To make it worse, I sometimes cried. But it was always about someone with whom I had no strong emotional ties. I didn't understand how I could be sad over small things and yet feel nothing about the hurt of those I loved most.
Here's how I finally understood what happened. While I was doing my usual pre-dawn run, a car made a U-turn in front of me and knocked me down. I had no pain, but three days later I sensed what I called "a little discomfort" in my left hip. It didn't hurt, but it was a nuisance.
At my wife's urging, I went to a chiropractor and he did a number of tests. He kept asking, "Does this hurt?" Nothing he did caused me to say yes.
"You have a very high tolerance for pain," he finally said.
On the phone a few days later, I related that incident to my younger brother Chuck. He laughed and said, "Don't you remember how Dad beat us and we didn't cry?
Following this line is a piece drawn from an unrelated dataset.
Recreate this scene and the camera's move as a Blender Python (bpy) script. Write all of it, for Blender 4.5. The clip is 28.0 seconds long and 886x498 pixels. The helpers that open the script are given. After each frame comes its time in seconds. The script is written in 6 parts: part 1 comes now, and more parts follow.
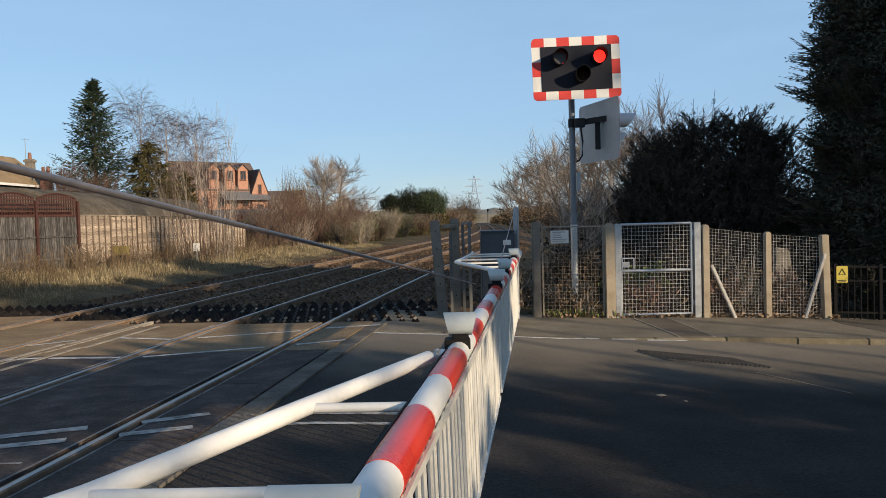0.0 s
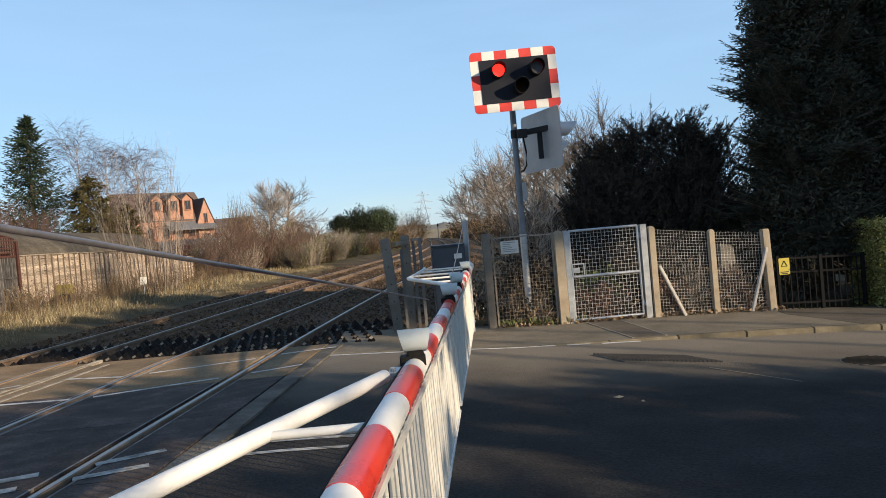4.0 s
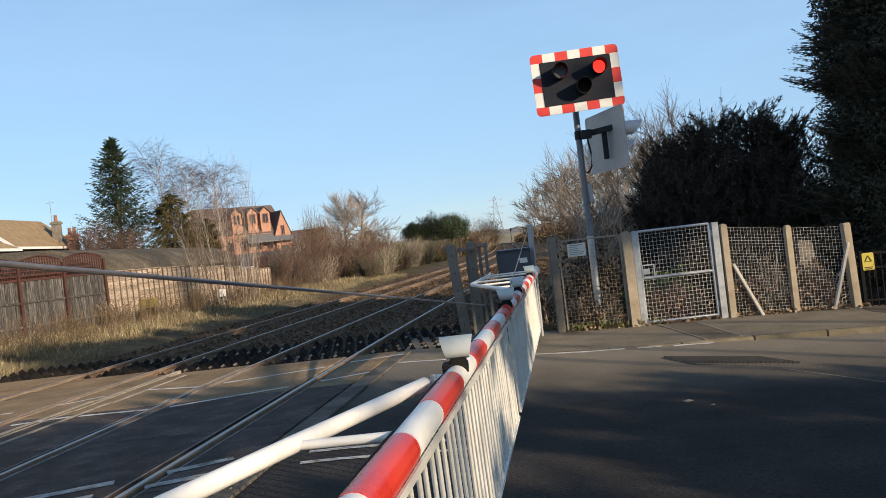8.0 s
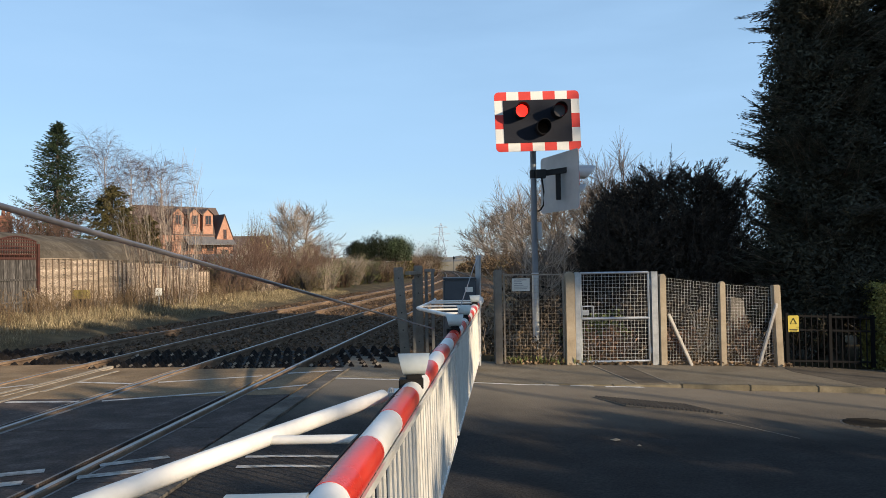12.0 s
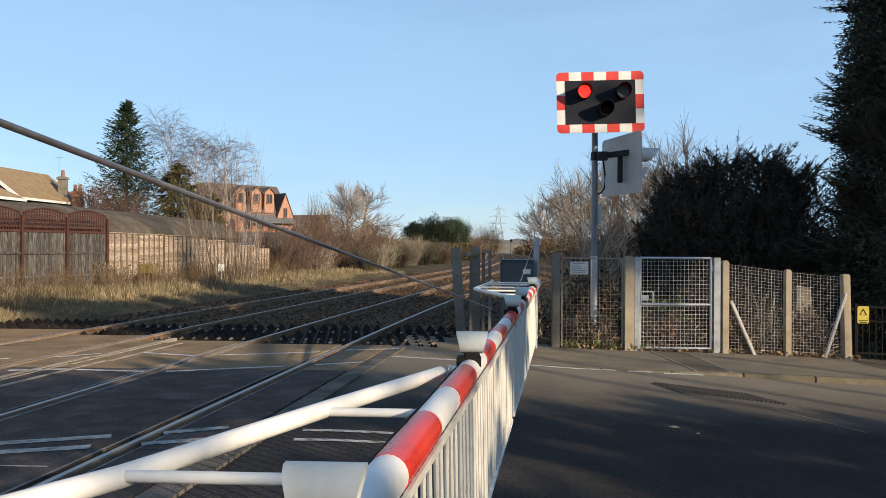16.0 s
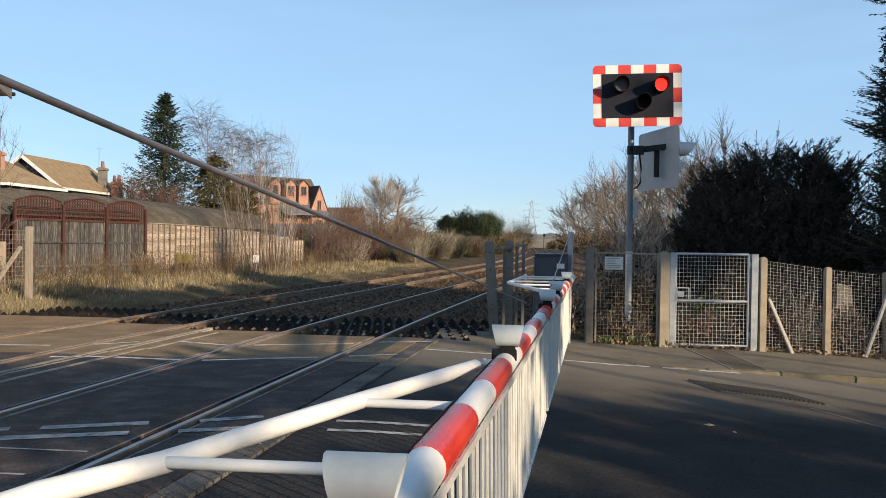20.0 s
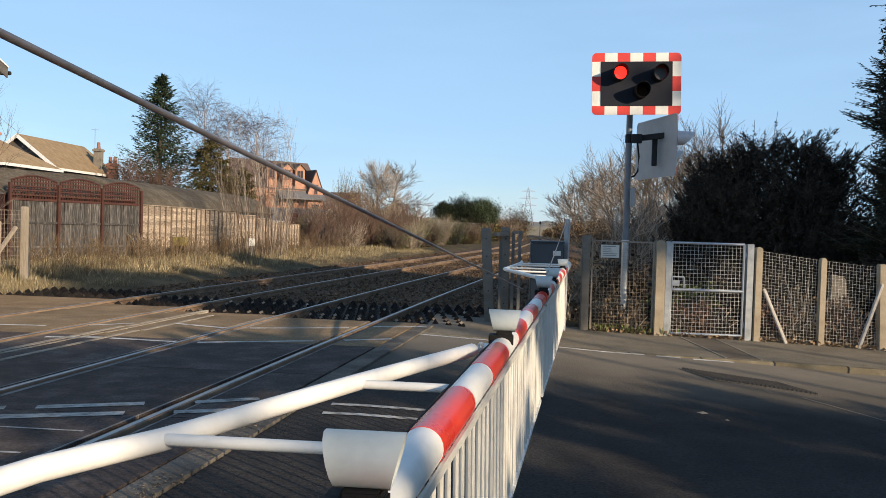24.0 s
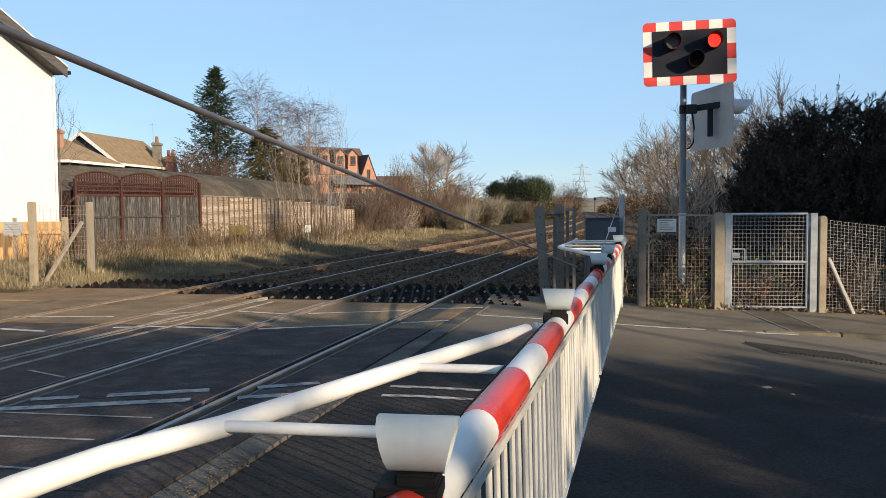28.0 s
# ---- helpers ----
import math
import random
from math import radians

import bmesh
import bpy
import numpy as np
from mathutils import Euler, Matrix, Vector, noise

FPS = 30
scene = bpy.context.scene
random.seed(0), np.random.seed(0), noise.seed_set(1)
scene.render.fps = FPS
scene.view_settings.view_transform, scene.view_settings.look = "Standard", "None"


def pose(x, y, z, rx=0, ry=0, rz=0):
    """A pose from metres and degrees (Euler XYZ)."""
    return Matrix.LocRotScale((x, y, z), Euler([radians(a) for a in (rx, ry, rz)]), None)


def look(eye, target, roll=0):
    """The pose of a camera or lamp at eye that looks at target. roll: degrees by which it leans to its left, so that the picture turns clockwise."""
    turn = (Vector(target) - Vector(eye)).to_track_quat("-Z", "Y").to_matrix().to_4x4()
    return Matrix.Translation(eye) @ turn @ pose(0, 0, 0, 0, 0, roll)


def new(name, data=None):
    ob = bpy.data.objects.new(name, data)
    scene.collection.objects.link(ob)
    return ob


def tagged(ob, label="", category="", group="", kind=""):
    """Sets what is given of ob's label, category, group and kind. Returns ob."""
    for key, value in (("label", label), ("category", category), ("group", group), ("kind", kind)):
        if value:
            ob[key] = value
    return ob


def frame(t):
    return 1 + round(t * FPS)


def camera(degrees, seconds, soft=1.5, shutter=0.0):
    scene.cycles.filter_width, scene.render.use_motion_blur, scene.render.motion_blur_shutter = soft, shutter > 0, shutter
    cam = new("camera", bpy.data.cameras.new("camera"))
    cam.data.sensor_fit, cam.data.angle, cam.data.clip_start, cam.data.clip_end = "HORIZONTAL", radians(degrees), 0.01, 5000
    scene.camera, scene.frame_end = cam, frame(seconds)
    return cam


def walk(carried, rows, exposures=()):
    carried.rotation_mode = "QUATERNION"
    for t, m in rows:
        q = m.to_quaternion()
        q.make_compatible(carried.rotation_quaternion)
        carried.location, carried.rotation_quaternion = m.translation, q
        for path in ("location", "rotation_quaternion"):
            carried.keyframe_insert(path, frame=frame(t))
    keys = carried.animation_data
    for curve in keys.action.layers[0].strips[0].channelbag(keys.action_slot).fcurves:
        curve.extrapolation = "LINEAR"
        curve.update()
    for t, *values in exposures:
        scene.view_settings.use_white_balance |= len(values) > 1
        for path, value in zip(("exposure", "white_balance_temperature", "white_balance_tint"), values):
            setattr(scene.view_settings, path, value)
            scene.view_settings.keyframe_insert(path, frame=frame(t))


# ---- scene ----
cam = camera(58.1, 28.0, soft=0.8)

# camera path
PATH = [
    (0, (0.106, -0.313, 1.502), (0.07, 1.686, 1.429), -1.5),
    (0.5, (0.096, -0.308, 1.496), (0.089, 1.69, 1.408), -2.7),
    (1, (0.095, -0.319, 1.499), (0.078, 1.679, 1.428), -3.8),
    (1.5, (0.1, -0.324, 1.497), (0.135, 1.674, 1.419), -3.5),
    (2, (0.1, -0.335, 1.501), (0.138, 1.664, 1.441), -3.6),
    (2.5, (0.102, -0.342, 1.499), (0.17, 1.656, 1.462), -3.2),
    (4.5, (0.13, -0.321, 1.509), (0.19, 1.678, 1.47), -6.1),
    (5, (0.145, -0.372, 1.521), (0.113, 1.628, 1.52), -6.6),
    (5.5, (0.159, -0.391, 1.518), (0.065, 1.606, 1.566), -3.8),
    (6, (0.203, -0.345, 1.491), (-0.104, 1.631, 1.506), -5.1),
    (6.5, (0.242, -0.301, 1.477), (-0.009, 1.682, 1.432), -5.0),
    (7, (0.252, -0.31, 1.488), (0.108, 1.685, 1.473), -6.5),
    (7.5, (0.256, -0.307, 1.491), (0.129, 1.689, 1.493), -7.3),
    (8, (0.249, -0.305, 1.491), (0.152, 1.693, 1.484), -6.8),
    (8.5, (0.247, -0.284, 1.49), (0.162, 1.715, 1.496), -6.8),
    (9, (0.234, -0.299, 1.489), (0.181, 1.7, 1.524), -5.6),
    (9.5, (0.187, -0.378, 1.483), (0.2, 1.621, 1.556), -1.4),
    (10, (0.154, -0.451, 1.491), (0.191, 1.548, 1.545), -1.5),
    (10.5, (0.16, -0.479, 1.499), (0.322, 1.511, 1.601), -3.0),
    (11, (0.162, -0.497, 1.515), (0.344, 1.491, 1.625), -3.2),
    (11.5, (0.162, -0.485, 1.504), (0.242, 1.513, 1.565), -3.1),
    (12, (0.151, -0.499, 1.496), (0.202, 1.499, 1.54), -0.9),
    (12.5, (0.144, -0.471, 1.484), (0.113, 1.528, 1.51), 0.1),
    (13, (0.148, -0.483, 1.484), (0.077, 1.515, 1.505), -0.2),
    (13.5, (0.148, -0.475, 1.481), (0.064, 1.523, 1.499), -0.3),
    (15.5, (0.136, -0.478, 1.478), (0.04, 1.52, 1.477), 0.3),
    (16, (0.138, -0.468, 1.477), (0.046, 1.53, 1.477), 0.3),
    (16.5, (0.138, -0.47, 1.478), (0.039, 1.528, 1.48), 0.3),
    (17, (0.136, -0.468, 1.478), (0.034, 1.529, 1.488), 0.4),
    (17.5, (0.132, -0.473, 1.476), (0.026, 1.524, 1.483), 0.6),
    (18, (0.129, -0.468, 1.475), (0.017, 1.529, 1.48), 0.6),
    (18.5, (0.127, -0.471, 1.475), (-0.007, 1.524, 1.474), 0.7),
    (19, (0.124, -0.473, 1.473), (-0.028, 1.521, 1.467), 0.7),
    (19.5, (0.123, -0.474, 1.476), (-0.041, 1.519, 1.461), 0.8),
    (20, (0.122, -0.458, 1.473), (-0.051, 1.534, 1.456), 0.9),
    (20.5, (0.127, -0.454, 1.468), (-0.049, 1.538, 1.45), 0.9),
    (21, (0.131, -0.461, 1.47), (-0.036, 1.532, 1.441), 0.8),
    (21.5, (0.13, -0.465, 1.47), (-0.024, 1.528, 1.437), 0.8),
    (23.5, (0.113, -0.458, 1.466), (-0.055, 1.535, 1.416), 1.5),
    (24, (0.113, -0.462, 1.464), (-0.049, 1.531, 1.413), 1.7),
    (24.5, (0.116, -0.472, 1.469), (-0.021, 1.522, 1.407), 1.8),
    (25, (0.121, -0.468, 1.471), (0.022, 1.529, 1.417), 1.5),
    (25.5, (0.12, -0.473, 1.47), (0.068, 1.526, 1.41), 1.4),
    (26, (0.114, -0.476, 1.471), (-0.083, 1.513, 1.404), 0.9),
    (26.5, (0.111, -0.48, 1.472), (-0.123, 1.505, 1.411), 0.5),
    (27, (0.112, -0.476, 1.473), (-0.209, 1.497, 1.407), 0.0),
    (27.5, (0.118, -0.462, 1.471), (-0.216, 1.508, 1.382), -0.3),
    (28, (0.125, -0.455, 1.468), (-0.172, 1.521, 1.367), -0.4),
]
walk(cam, [(t, look(eye, target, roll)) for t, eye, target, roll in PATH],
     exposures=[(0.0, 0.15, 6450, 10), (0.8, 0.36, 6450, 10), (5.0, 0.38, 6450, 10), (6.0, 0.26, 6450, 10), (7.0, 0.36, 6450, 10), (28.0, 0.38, 6450, 10)])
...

We didn't feel it."
Just then the numbness made sense. Whenever powerful emotions overwhelmed me, I numbed out. Because I couldn't cope with the crushing impact, I had no feelings.
I've since learned to reclaim my emotions. To some it may sound strange, but I praise God because I feel sad when my wife hurts or one of my children has a serious problem. It's safe to feel and I'm not afraid of my emotions.